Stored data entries
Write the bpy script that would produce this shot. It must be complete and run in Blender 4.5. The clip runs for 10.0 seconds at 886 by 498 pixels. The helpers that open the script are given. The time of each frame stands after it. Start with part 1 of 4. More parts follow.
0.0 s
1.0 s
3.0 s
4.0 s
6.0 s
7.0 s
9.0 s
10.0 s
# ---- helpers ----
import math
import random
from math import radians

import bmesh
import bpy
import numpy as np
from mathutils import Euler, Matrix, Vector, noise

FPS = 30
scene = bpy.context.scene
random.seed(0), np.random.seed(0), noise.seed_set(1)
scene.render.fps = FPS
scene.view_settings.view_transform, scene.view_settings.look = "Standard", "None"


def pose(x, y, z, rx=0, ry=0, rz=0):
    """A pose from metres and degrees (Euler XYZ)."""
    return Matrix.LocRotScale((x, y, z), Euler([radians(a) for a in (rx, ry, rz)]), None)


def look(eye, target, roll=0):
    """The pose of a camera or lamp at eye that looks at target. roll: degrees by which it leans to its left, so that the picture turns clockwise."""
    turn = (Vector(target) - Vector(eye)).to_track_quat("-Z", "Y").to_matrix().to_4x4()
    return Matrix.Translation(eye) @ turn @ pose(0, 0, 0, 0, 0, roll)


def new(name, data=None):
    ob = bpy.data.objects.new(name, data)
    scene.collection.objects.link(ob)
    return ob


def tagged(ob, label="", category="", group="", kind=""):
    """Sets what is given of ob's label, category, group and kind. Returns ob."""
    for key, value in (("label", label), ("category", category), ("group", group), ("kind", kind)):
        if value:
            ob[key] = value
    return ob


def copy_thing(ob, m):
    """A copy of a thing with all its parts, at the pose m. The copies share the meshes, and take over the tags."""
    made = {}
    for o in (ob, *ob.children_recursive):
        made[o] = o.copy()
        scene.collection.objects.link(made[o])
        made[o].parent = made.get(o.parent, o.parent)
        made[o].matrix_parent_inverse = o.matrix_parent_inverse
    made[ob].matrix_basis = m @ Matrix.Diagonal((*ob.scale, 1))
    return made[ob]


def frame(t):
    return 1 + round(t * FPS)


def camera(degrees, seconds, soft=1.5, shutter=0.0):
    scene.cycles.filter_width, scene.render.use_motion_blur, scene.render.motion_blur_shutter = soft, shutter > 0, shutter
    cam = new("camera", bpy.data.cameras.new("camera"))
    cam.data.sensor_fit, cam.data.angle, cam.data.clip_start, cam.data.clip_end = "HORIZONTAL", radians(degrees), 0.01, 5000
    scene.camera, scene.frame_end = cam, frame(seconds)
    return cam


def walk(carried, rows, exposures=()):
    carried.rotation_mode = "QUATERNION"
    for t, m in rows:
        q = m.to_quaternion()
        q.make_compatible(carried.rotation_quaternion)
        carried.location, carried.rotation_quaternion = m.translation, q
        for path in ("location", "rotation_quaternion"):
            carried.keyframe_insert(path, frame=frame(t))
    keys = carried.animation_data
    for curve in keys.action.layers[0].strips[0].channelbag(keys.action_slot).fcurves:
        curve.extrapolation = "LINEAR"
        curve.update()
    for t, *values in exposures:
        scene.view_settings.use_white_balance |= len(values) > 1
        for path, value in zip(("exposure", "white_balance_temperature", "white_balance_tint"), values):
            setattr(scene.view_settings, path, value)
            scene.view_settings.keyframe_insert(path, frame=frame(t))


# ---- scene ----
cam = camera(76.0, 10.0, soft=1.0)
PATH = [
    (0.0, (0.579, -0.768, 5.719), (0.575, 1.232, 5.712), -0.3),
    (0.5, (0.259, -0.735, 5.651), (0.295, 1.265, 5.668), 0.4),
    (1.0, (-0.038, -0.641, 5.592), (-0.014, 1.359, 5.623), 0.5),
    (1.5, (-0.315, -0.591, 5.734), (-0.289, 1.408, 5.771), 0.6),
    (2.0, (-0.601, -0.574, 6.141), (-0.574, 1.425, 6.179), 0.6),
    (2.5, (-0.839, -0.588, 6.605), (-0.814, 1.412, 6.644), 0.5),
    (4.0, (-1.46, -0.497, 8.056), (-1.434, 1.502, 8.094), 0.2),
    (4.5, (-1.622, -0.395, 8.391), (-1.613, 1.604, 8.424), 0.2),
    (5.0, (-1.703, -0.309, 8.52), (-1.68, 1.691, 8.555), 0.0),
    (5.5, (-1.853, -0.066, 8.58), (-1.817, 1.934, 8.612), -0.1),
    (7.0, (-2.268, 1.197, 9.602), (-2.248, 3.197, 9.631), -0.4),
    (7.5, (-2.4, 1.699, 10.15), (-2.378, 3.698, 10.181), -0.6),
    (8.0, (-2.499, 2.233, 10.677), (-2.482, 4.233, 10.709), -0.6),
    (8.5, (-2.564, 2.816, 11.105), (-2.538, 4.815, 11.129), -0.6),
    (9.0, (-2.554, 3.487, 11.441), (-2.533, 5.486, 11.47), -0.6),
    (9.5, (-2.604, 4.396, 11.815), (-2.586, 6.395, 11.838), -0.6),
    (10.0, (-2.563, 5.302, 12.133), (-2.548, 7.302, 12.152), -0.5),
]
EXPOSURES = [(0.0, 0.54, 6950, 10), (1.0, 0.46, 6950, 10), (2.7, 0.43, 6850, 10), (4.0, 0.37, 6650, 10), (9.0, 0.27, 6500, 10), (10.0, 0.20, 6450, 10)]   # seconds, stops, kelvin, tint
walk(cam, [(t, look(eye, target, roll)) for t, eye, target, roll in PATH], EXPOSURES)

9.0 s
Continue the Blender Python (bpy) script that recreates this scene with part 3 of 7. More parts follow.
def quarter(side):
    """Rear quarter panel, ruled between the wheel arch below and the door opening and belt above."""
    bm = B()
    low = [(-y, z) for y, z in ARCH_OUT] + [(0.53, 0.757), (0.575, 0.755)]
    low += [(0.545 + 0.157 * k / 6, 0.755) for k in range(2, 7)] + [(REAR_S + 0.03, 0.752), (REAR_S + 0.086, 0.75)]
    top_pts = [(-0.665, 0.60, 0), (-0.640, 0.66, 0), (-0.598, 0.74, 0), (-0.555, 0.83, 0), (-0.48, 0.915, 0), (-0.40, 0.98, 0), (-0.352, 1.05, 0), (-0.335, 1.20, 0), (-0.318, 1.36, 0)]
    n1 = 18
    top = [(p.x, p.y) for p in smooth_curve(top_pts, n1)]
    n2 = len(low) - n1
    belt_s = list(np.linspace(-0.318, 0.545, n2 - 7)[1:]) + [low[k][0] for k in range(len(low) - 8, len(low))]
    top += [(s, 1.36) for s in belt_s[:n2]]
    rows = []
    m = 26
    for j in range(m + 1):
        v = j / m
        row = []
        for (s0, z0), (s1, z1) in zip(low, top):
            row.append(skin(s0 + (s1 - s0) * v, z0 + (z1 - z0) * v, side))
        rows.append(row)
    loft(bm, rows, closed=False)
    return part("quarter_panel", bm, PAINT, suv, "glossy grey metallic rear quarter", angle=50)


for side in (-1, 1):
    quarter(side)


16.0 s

PROMPT —
The full set of records should be duplicated exactly.

ANSWER —
Write the bpy script that would produce this shot. It must be complete and run in Blender 4.5. The clip runs for 10.0 seconds at 886 by 498 pixels. The helpers that open the script are given. The time of each frame stands after it. Start with part 1 of 4. More parts follow.
0.0 s
1.0 s
3.0 s
4.0 s
6.0 s
7.0 s
9.0 s
10.0 s
# ---- helpers ----
import math
import random
from math import radians

import bmesh
import bpy
import numpy as np
from mathutils import Euler, Matrix, Vector, noise

FPS = 30
scene = bpy.context.scene
random.seed(0), np.random.seed(0), noise.seed_set(1)
scene.render.fps = FPS
scene.view_settings.view_transform, scene.view_settings.look = "Standard", "None"


def pose(x, y, z, rx=0, ry=0, rz=0):
    """A pose from metres and degrees (Euler XYZ)."""
    return Matrix.LocRotScale((x, y, z), Euler([radians(a) for a in (rx, ry, rz)]), None)


def look(eye, target, roll=0):
    """The pose of a camera or lamp at eye that looks at target. roll: degrees by which it leans to its left, so that the picture turns clockwise."""
    turn = (Vector(target) - Vector(eye)).to_track_quat("-Z", "Y").to_matrix().to_4x4()
    return Matrix.Translation(eye) @ turn @ pose(0, 0, 0, 0, 0, roll)


def new(name, data=None):
    ob = bpy.data.objects.new(name, data)
    scene.collection.objects.link(ob)
    return ob


def tagged(ob, label="", category="", group="", kind=""):
    """Sets what is given of ob's label, category, group and kind. Returns ob."""
    for key, value in (("label", label), ("category", category), ("group", group), ("kind", kind)):
        if value:
            ob[key] = value
    return ob


def copy_thing(ob, m):
    """A copy of a thing with all its parts, at the pose m. The copies share the meshes, and take over the tags."""
    made = {}
    for o in (ob, *ob.children_recursive):
        made[o] = o.copy()
        scene.collection.objects.link(made[o])
        made[o].parent = made.get(o.parent, o.parent)
        made[o].matrix_parent_inverse = o.matrix_parent_inverse
    made[ob].matrix_basis = m @ Matrix.Diagonal((*ob.scale, 1))
    return made[ob]


def frame(t):
    return 1 + round(t * FPS)


def camera(degrees, seconds, soft=1.5, shutter=0.0):
    scene.cycles.filter_width, scene.render.use_motion_blur, scene.render.motion_blur_shutter = soft, shutter > 0, shutter
    cam = new("camera", bpy.data.cameras.new("camera"))
    cam.data.sensor_fit, cam.data.angle, cam.data.clip_start, cam.data.clip_end = "HORIZONTAL", radians(degrees), 0.01, 5000
    scene.camera, scene.frame_end = cam, frame(seconds)
    return cam


def walk(carried, rows, exposures=()):
    carried.rotation_mode = "QUATERNION"
    for t, m in rows:
        q = m.to_quaternion()
        q.make_compatible(carried.rotation_quaternion)
        carried.location, carried.rotation_quaternion = m.translation, q
        for path in ("location", "rotation_quaternion"):
            carried.keyframe_insert(path, frame=frame(t))
    keys = carried.animation_data
    for curve in keys.action.layers[0].strips[0].channelbag(keys.action_slot).fcurves:
        curve.extrapolation = "LINEAR"
        curve.update()
    for t, *values in exposures:
        scene.view_settings.use_white_balance |= len(values) > 1
        for path, value in zip(("exposure", "white_balance_temperature", "white_balance_tint"), values):
            setattr(scene.view_settings, path, value)
            scene.view_settings.keyframe_insert(path, frame=frame(t))


# ---- scene ----
cam = camera(76.0, 10.0, soft=1.0)
PATH = [
    (0.0, (0.579, -0.768, 5.719), (0.575, 1.232, 5.712), -0.3),
    (0.5, (0.259, -0.735, 5.651), (0.295, 1.265, 5.668), 0.4),
    (1.0, (-0.038, -0.641, 5.592), (-0.014, 1.359, 5.623), 0.5),
    (1.5, (-0.315, -0.591, 5.734), (-0.289, 1.408, 5.771), 0.6),
    (2.0, (-0.601, -0.574, 6.141), (-0.574, 1.425, 6.179), 0.6),
    (2.5, (-0.839, -0.588, 6.605), (-0.814, 1.412, 6.644), 0.5),
    (4.0, (-1.46, -0.497, 8.056), (-1.434, 1.502, 8.094), 0.2),
    (4.5, (-1.622, -0.395, 8.391), (-1.613, 1.604, 8.424), 0.2),
    (5.0, (-1.703, -0.309, 8.52), (-1.68, 1.691, 8.555), 0.0),
    (5.5, (-1.853, -0.066, 8.58), (-1.817, 1.934, 8.612), -0.1),
    (7.0, (-2.268, 1.197, 9.602), (-2.248, 3.197, 9.631), -0.4),
    (7.5, (-2.4, 1.699, 10.15), (-2.378, 3.698, 10.181), -0.6),
    (8.0, (-2.499, 2.233, 10.677), (-2.482, 4.233, 10.709), -0.6),
    (8.5, (-2.564, 2.816, 11.105), (-2.538, 4.815, 11.129), -0.6),
    (9.0, (-2.554, 3.487, 11.441), (-2.533, 5.486, 11.47), -0.6),
    (9.5, (-2.604, 4.396, 11.815), (-2.586, 6.395, 11.838), -0.6),
    (10.0, (-2.563, 5.302, 12.133), (-2.548, 7.302, 12.152), -0.5),
]
EXPOSURES = [(0.0, 0.54, 6950, 10), (1.0, 0.46, 6950, 10), (2.7, 0.43, 6850, 10), (4.0, 0.37, 6650, 10), (9.0, 0.27, 6500, 10), (10.0, 0.20, 6450, 10)]   # seconds, stops, kelvin, tint
walk(cam, [(t, look(eye, target, roll)) for t, eye, target, roll in PATH], EXPOSURES)

9.0 s
Continue the Blender Python (bpy) script that recreates this scene with part 3 of 7. More parts follow.
def quarter(side):
    """Rear quarter panel, ruled between the wheel arch below and the door opening and belt above."""
    bm = B()
    low = [(-y, z) for y, z in ARCH_OUT] + [(0.53, 0.757), (0.575, 0.755)]
    low += [(0.545 + 0.157 * k / 6, 0.755) for k in range(2, 7)] + [(REAR_S + 0.03, 0.752), (REAR_S + 0.086, 0.75)]
    top_pts = [(-0.665, 0.60, 0), (-0.640, 0.66, 0), (-0.598, 0.74, 0), (-0.555, 0.83, 0), (-0.48, 0.915, 0), (-0.40, 0.98, 0), (-0.352, 1.05, 0), (-0.335, 1.20, 0), (-0.318, 1.36, 0)]
    n1 = 18
    top = [(p.x, p.y) for p in smooth_curve(top_pts, n1)]
    n2 = len(low) - n1
    belt_s = list(np.linspace(-0.318, 0.545, n2 - 7)[1:]) + [low[k][0] for k in range(len(low) - 8, len(low))]
    top += [(s, 1.36) for s in belt_s[:n2]]
    rows = []
    m = 26
    for j in range(m + 1):
        v = j / m
        row = []
        for (s0, z0), (s1, z1) in zip(low, top):
            row.append(skin(s0 + (s1 - s0) * v, z0 + (z1 - z0) * v, side))
        rows.append(row)
    loft(bm, rows, closed=False)
    return part("quarter_panel", bm, PAINT, suv, "glossy grey metallic rear quarter", angle=50)


for side in (-1, 1):
    quarter(side)


16.0 s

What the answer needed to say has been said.